NFT Drops Glossary: Essential Terms You Need to Know
- Airdrop: An airdrop is a free distribution of NFTs (or tokens) to a community of users.
- AMA: An AMA (Ask Me Anything) is an online event where people can ask questions to a project team or other experts. AMAs are great events to learn more about a project and to get answers to your questions.
- Artificial scarcity: Artificial scarcity is a marketing technique used to create the illusion of limited supply.
- Blockchain: Blockchain is a revolutionary technology, often open source, that is not dependent on a centralized system, is protected from outside tampering, and where we are sure that transactions made on it will be certain and authentic.
- Burn: To burn an NFT is to destroy it permanently.
- Collection: A collection is a group of NFTs that are created by the same artist or many of them. You can think of it like a brand or a shop.
- Drop: A drop is a sale of NFTs at a certain time. Drops can be public or private, and they often generate a lot of excitement and demand.
- Floor price: The floor price is the lowest price at which an NFT in a collection is currently listed for sale.
- Gas fees: Gas fees are the fees charged by the blockchain for processing transactions. It can be called a network fee as well.
- Minting: Minting is the process of creating an NFT.
- Mutable/Immutable: An immutable object or stat of NFTs is data whose state cannot be changed after it is created. Once immutable data is created, it cannot be changed in any way. Mutable data is data whose state/value can be changed after it is created.
- NFT: An NFT (non-fungible token) is a compact computer, you can store or run a piece of code on it, and you can send it back and forth with knowing that that item or code is authentic.
- NFT Drops Schedule: Has the same meaning as NFT Drops Calendar.
- Open edition: An open edition is an NFT collection where any number of items can be minted.
- Private/pre/community sale: A private sale is an NFT sale that is only open to a select group of people. Private sales are often used by projects to raise money before they go public. Generally designed with a whitelist or allowlist.
- Profile picture (PFP) NFT: A PFP NFT is a digital token or artwork that is designed to be displayed as a person’s social media profile picture.
- Public sale: A public sale is an NFT sale that is open to anyone.
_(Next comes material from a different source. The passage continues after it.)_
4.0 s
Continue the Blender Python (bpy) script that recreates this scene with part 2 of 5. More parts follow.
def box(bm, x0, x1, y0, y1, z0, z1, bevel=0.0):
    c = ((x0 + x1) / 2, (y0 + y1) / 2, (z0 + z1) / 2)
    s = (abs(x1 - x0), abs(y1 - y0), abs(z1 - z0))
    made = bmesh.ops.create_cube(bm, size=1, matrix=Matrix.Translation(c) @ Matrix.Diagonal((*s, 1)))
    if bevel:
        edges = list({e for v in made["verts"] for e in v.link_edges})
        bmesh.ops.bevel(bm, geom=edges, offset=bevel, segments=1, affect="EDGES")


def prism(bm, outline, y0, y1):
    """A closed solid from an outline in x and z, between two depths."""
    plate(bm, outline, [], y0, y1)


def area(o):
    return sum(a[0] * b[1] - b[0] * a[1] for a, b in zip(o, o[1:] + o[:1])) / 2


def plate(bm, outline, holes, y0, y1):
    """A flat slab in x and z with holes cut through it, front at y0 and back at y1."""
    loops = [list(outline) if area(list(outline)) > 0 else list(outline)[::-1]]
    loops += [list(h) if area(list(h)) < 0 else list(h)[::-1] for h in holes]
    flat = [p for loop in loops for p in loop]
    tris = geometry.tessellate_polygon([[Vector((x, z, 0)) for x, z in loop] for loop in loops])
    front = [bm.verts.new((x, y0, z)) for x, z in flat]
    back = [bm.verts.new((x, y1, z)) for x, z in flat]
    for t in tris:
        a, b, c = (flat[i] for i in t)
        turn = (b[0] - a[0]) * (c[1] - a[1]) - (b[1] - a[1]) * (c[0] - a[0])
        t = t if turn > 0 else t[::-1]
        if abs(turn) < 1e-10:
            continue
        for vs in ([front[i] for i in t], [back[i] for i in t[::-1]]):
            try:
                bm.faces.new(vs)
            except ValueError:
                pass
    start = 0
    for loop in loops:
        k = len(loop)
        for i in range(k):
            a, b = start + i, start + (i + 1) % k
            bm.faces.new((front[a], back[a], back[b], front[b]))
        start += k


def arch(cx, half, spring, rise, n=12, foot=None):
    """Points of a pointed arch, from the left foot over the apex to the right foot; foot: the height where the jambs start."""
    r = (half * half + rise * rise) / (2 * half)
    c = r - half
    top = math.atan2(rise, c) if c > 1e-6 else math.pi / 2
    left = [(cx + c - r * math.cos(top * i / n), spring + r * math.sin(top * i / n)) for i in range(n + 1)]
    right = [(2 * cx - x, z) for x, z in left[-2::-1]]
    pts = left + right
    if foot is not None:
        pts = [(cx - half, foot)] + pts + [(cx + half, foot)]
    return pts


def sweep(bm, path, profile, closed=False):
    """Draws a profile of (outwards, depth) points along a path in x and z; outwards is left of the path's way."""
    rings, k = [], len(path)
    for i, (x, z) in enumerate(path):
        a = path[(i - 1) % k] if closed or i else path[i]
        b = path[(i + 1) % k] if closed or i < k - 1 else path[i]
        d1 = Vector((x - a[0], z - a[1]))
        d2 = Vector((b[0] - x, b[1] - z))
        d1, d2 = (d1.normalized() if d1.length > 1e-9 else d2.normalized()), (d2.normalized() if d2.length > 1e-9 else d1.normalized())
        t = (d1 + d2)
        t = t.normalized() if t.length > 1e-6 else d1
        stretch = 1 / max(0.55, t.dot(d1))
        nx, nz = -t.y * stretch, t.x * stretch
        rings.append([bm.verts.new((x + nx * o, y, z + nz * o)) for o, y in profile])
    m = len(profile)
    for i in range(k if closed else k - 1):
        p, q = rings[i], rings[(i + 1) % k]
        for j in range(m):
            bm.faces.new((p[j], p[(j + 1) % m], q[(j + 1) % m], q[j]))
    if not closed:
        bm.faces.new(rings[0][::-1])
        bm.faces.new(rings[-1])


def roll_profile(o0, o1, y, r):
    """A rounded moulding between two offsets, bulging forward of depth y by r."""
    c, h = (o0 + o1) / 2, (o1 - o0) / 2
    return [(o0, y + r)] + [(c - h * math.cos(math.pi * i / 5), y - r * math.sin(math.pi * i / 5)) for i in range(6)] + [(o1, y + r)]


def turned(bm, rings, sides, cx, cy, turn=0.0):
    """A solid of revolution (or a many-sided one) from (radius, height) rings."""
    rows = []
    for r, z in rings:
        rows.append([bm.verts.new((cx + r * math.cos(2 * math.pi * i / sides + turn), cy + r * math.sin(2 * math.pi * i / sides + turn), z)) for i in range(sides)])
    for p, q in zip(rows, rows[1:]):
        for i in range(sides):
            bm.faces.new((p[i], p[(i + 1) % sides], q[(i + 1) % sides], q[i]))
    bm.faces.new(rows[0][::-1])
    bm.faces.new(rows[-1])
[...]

Public sales are often the most competitive type of sale, as they are open to a wider range of buyers.
- Rug pull: A rug pull is a type of scam where the creators of an NFT project abandon the project and take the money that investors have put in.
- Staking: Staking is a process of locking up NFTs in order to earn rewards.
- Tokenomics: Tokenomics is the economics of a blockchain-based project.
- Wallet: We can say that it is the digital and blockchain-integrated version of the real-life wallet. Of course, in the NFT world, it is a structure where you store your NFTs and even serve as your digital identity.
- Whitelist/allowlist: A whitelist is a list of people who are invited to participate in an NFT drop. Whitelists are often used to give early access to projects or to reward loyal community members.
- NFT pack: An NFT pack is a collection of NFTs that are sold together. NFT packs can be a good way to get a variety of NFTs from a single project.
- White paper: A white paper is a document that provides information about a blockchain-based project.